═════ Provided material ═════

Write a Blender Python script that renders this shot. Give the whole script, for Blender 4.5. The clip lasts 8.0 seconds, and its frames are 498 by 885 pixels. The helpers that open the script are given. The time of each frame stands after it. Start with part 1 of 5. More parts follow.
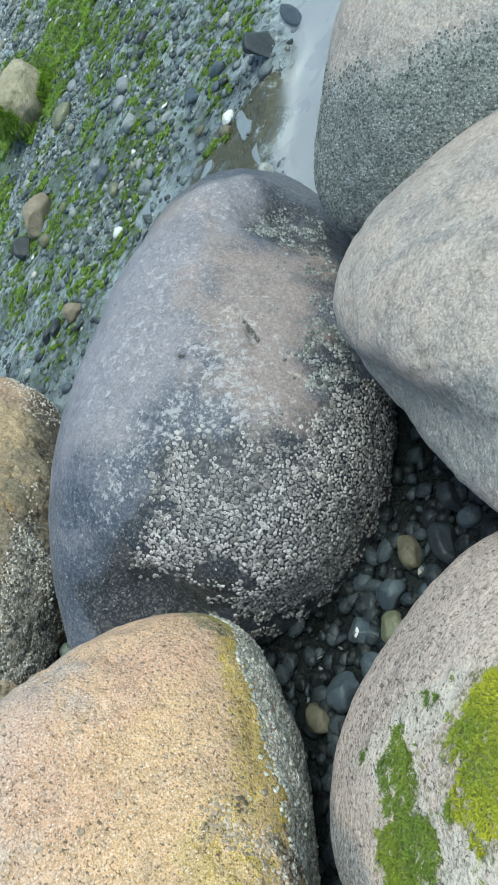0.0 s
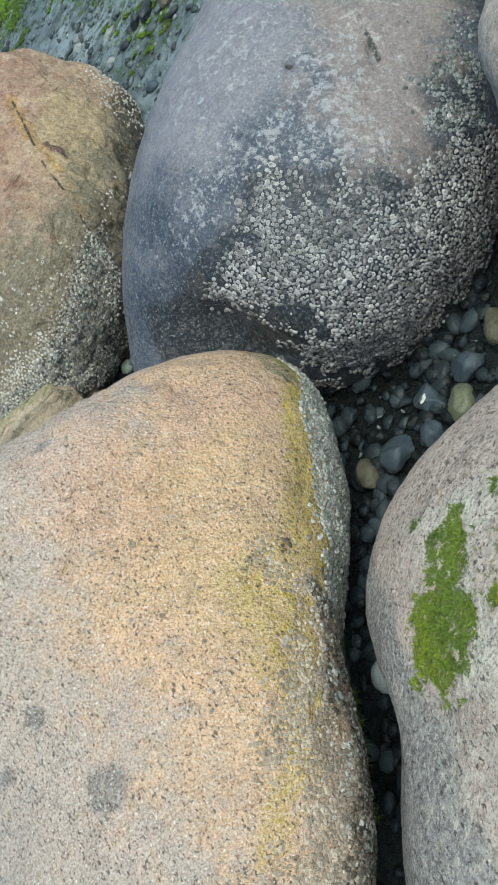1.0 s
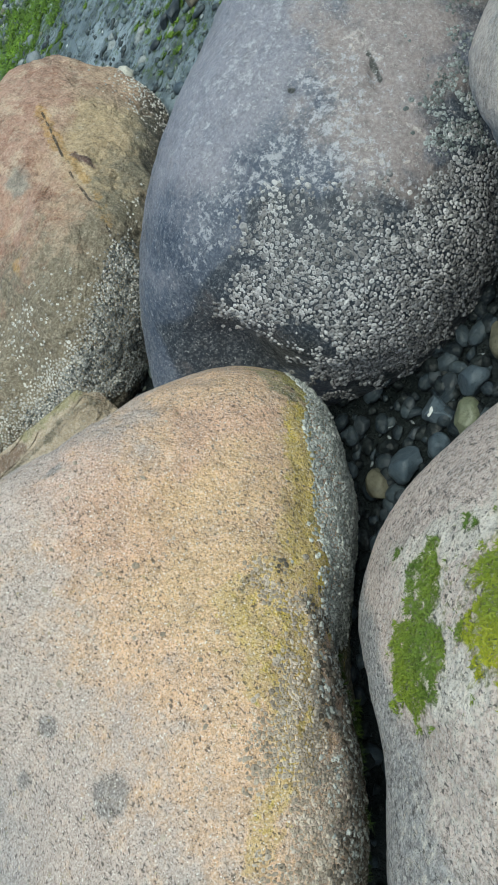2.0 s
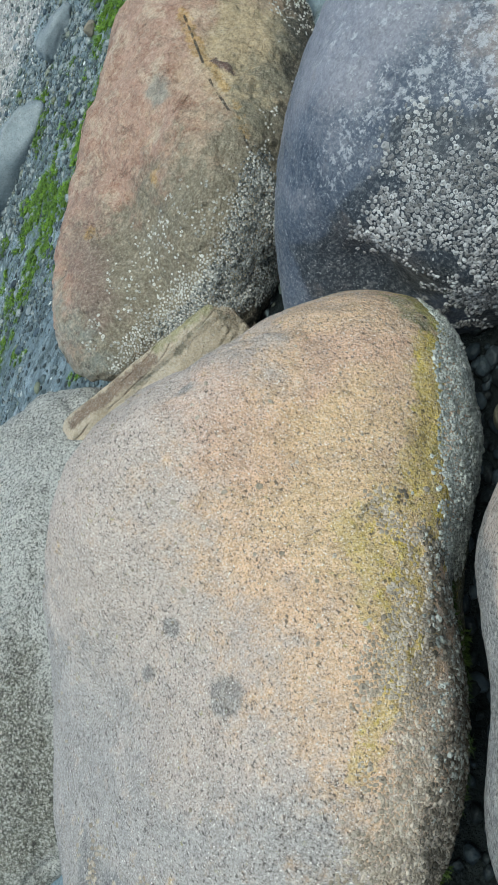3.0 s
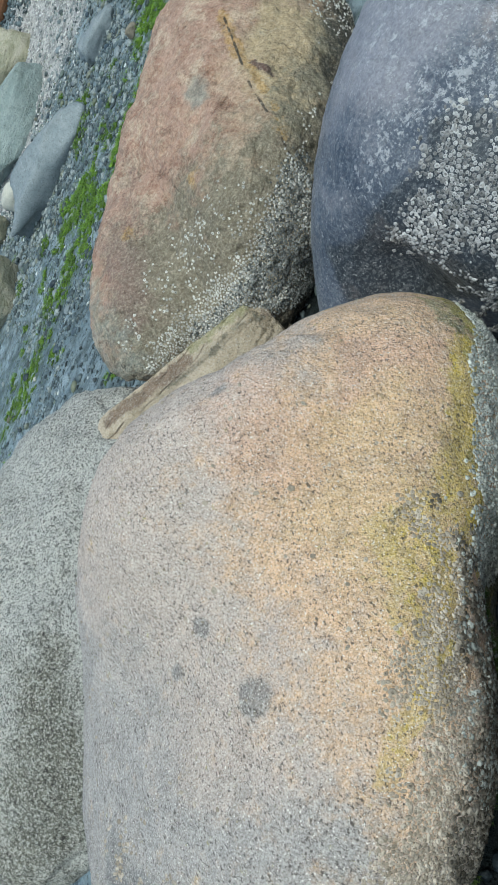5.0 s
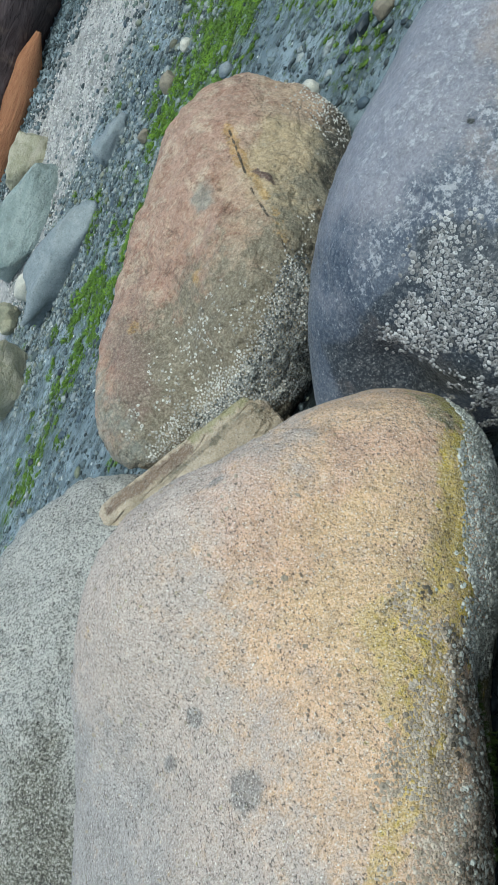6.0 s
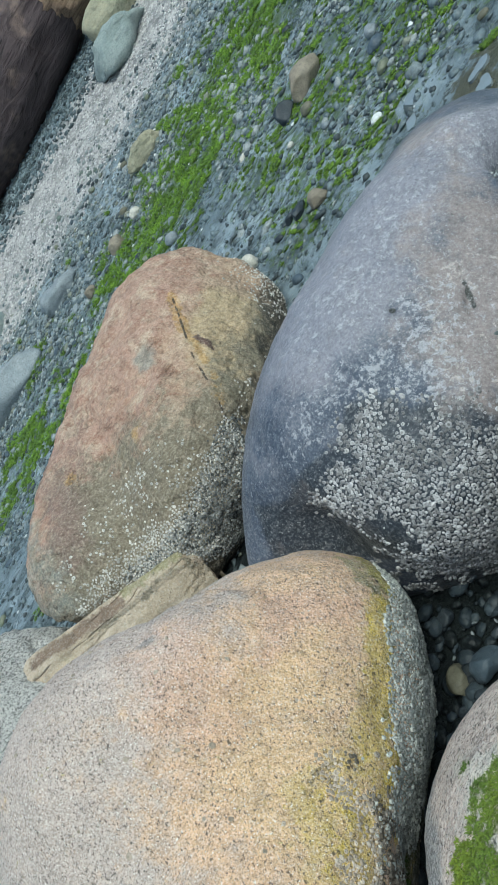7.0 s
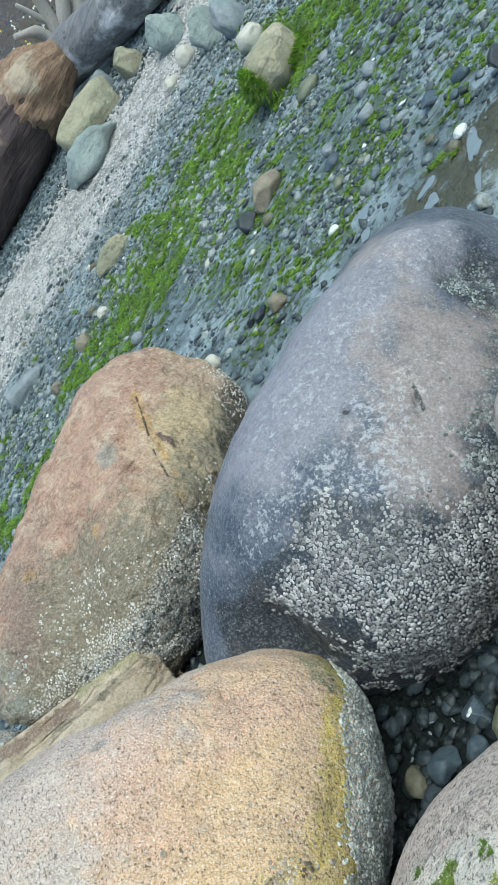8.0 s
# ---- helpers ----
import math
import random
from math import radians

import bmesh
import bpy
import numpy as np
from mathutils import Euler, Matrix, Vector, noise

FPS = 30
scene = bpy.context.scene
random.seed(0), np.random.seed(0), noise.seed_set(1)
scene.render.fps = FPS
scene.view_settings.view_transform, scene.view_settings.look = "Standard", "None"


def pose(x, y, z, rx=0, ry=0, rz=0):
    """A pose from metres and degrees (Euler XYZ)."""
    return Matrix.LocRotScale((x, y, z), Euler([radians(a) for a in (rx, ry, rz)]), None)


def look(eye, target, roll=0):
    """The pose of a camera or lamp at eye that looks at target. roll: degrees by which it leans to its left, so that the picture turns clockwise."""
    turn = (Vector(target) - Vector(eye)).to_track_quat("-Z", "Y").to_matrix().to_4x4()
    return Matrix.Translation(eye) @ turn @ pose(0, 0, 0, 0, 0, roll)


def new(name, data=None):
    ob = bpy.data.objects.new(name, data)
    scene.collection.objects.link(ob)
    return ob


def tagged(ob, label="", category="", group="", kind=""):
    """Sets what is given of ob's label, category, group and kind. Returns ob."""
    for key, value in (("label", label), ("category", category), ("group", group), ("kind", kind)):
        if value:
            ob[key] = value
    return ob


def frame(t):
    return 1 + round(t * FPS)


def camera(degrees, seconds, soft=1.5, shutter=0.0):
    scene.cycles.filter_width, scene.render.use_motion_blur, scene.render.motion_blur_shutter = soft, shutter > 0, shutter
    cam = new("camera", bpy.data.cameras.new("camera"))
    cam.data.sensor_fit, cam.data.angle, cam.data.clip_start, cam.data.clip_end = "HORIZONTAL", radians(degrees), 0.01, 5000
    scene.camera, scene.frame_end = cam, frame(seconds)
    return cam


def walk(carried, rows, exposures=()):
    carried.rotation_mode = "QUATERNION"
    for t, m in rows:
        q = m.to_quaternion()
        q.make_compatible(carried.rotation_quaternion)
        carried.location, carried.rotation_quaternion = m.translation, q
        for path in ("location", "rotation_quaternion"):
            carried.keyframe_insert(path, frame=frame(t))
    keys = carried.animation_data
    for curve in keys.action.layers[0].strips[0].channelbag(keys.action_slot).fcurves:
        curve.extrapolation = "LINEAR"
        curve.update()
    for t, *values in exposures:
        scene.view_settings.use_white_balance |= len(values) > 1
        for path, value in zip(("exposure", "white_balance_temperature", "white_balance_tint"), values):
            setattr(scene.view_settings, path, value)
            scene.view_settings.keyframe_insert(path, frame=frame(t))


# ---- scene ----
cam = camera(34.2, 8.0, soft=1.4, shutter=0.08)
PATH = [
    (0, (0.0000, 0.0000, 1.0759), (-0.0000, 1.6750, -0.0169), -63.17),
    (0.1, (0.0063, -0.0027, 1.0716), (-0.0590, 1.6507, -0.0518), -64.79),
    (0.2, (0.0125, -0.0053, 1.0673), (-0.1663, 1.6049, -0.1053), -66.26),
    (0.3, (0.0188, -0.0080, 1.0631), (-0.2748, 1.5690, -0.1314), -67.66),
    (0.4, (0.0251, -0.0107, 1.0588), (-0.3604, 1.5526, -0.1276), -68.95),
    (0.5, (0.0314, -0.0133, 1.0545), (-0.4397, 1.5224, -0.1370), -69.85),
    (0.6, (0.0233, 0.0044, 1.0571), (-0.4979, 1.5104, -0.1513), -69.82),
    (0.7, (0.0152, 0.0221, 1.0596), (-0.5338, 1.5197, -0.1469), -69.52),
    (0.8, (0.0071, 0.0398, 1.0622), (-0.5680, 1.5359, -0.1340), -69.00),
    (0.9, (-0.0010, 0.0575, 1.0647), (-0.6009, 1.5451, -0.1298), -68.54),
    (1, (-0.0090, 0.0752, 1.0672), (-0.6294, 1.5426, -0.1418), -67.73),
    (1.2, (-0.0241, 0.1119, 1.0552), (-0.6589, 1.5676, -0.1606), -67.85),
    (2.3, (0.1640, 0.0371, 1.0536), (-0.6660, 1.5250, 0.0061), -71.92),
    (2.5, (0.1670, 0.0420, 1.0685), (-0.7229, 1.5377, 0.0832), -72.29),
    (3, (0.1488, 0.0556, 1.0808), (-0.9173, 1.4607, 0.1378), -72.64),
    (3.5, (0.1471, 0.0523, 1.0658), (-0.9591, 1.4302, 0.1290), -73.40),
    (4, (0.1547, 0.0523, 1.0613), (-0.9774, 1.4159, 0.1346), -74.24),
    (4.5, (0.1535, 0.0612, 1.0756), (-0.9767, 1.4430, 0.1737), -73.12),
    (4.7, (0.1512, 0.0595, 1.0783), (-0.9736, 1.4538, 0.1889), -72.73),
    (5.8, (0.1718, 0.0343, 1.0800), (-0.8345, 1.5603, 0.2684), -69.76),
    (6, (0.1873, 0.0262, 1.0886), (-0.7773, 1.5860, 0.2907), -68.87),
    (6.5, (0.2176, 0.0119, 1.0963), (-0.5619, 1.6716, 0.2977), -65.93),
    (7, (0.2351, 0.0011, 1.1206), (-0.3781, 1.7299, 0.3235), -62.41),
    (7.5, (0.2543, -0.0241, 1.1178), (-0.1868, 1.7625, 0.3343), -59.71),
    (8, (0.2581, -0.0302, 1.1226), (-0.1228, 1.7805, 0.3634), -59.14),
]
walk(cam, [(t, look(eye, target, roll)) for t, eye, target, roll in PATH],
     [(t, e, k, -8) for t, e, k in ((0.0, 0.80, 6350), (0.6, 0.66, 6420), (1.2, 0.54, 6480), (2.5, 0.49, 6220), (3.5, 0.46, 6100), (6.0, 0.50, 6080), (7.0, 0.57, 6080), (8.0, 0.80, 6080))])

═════
═════ Provided material ═════

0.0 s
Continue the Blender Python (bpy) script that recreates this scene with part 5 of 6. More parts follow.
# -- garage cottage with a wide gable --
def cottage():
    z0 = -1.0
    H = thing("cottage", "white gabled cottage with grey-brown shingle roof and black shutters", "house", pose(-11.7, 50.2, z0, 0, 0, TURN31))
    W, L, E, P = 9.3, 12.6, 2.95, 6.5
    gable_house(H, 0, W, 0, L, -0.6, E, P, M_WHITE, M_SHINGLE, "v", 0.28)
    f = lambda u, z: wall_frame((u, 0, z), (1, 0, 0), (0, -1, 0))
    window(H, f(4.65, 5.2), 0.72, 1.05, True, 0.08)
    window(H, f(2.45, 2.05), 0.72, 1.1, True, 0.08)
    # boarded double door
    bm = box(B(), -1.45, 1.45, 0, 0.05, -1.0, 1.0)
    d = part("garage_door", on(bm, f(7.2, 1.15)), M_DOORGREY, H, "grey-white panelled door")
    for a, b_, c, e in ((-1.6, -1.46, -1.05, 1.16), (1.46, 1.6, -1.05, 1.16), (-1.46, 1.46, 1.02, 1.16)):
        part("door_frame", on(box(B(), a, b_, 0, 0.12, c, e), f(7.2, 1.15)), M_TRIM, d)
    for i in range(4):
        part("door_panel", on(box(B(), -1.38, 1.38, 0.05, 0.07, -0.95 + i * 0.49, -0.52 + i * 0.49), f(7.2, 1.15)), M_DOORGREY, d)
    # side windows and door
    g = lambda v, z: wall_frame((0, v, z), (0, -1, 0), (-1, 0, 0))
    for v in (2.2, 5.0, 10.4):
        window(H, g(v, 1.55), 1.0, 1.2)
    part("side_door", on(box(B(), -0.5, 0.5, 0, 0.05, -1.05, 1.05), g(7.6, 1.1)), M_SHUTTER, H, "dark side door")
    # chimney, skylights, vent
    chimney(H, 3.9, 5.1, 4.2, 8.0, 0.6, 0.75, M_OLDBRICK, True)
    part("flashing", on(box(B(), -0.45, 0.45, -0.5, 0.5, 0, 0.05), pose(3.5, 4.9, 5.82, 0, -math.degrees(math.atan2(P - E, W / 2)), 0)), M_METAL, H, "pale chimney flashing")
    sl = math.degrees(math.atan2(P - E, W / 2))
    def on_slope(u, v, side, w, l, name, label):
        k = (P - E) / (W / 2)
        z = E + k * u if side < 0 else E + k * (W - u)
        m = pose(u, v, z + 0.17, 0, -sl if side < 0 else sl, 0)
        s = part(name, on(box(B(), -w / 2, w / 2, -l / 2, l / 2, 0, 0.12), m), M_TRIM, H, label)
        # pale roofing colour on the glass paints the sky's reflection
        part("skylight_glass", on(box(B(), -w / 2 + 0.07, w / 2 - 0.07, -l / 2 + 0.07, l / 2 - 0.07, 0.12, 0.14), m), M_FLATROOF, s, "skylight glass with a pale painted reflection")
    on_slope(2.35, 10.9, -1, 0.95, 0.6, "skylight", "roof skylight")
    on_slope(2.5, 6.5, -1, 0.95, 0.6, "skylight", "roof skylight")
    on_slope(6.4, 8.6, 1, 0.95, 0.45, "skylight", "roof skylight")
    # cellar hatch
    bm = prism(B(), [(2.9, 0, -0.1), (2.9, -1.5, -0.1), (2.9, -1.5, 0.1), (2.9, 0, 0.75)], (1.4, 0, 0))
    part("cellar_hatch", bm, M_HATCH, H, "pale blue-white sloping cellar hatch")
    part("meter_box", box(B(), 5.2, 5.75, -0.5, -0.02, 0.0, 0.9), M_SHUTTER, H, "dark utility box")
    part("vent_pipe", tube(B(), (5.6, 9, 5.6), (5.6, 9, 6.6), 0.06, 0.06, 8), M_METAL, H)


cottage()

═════

Do this »
Your task is to reproduce exactly the lines beginning at the line containing "# ---- helpers" and ending at the line containing "ob = bpy.data.objects.new(name, data)", inclusive.

Final result »
# ---- helpers ----
import math
import random
from math import radians

import bmesh
import bpy
import numpy as np
from mathutils import Euler, Matrix, Vector, noise

FPS = 30
scene = bpy.context.scene
random.seed(0), np.random.seed(0), noise.seed_set(1)
scene.render.fps = FPS
scene.view_settings.view_transform, scene.view_settings.look = "Standard", "None"


def pose(x, y, z, rx=0, ry=0, rz=0):
    """A pose from metres and degrees (Euler XYZ)."""
    return Matrix.LocRotScale((x, y, z), Euler([radians(a) for a in (rx, ry, rz)]), None)


def look(eye, target, roll=0):
    """The pose of a camera or lamp at eye that looks at target. roll: degrees by which it leans to its left, so that the picture turns clockwise."""
    turn = (Vector(target) - Vector(eye)).to_track_quat("-Z", "Y").to_matrix().to_4x4()
    return Matrix.Translation(eye) @ turn @ pose(0, 0, 0, 0, 0, roll)


def new(name, data=None):
    ob = bpy.data.objects.new(name, data)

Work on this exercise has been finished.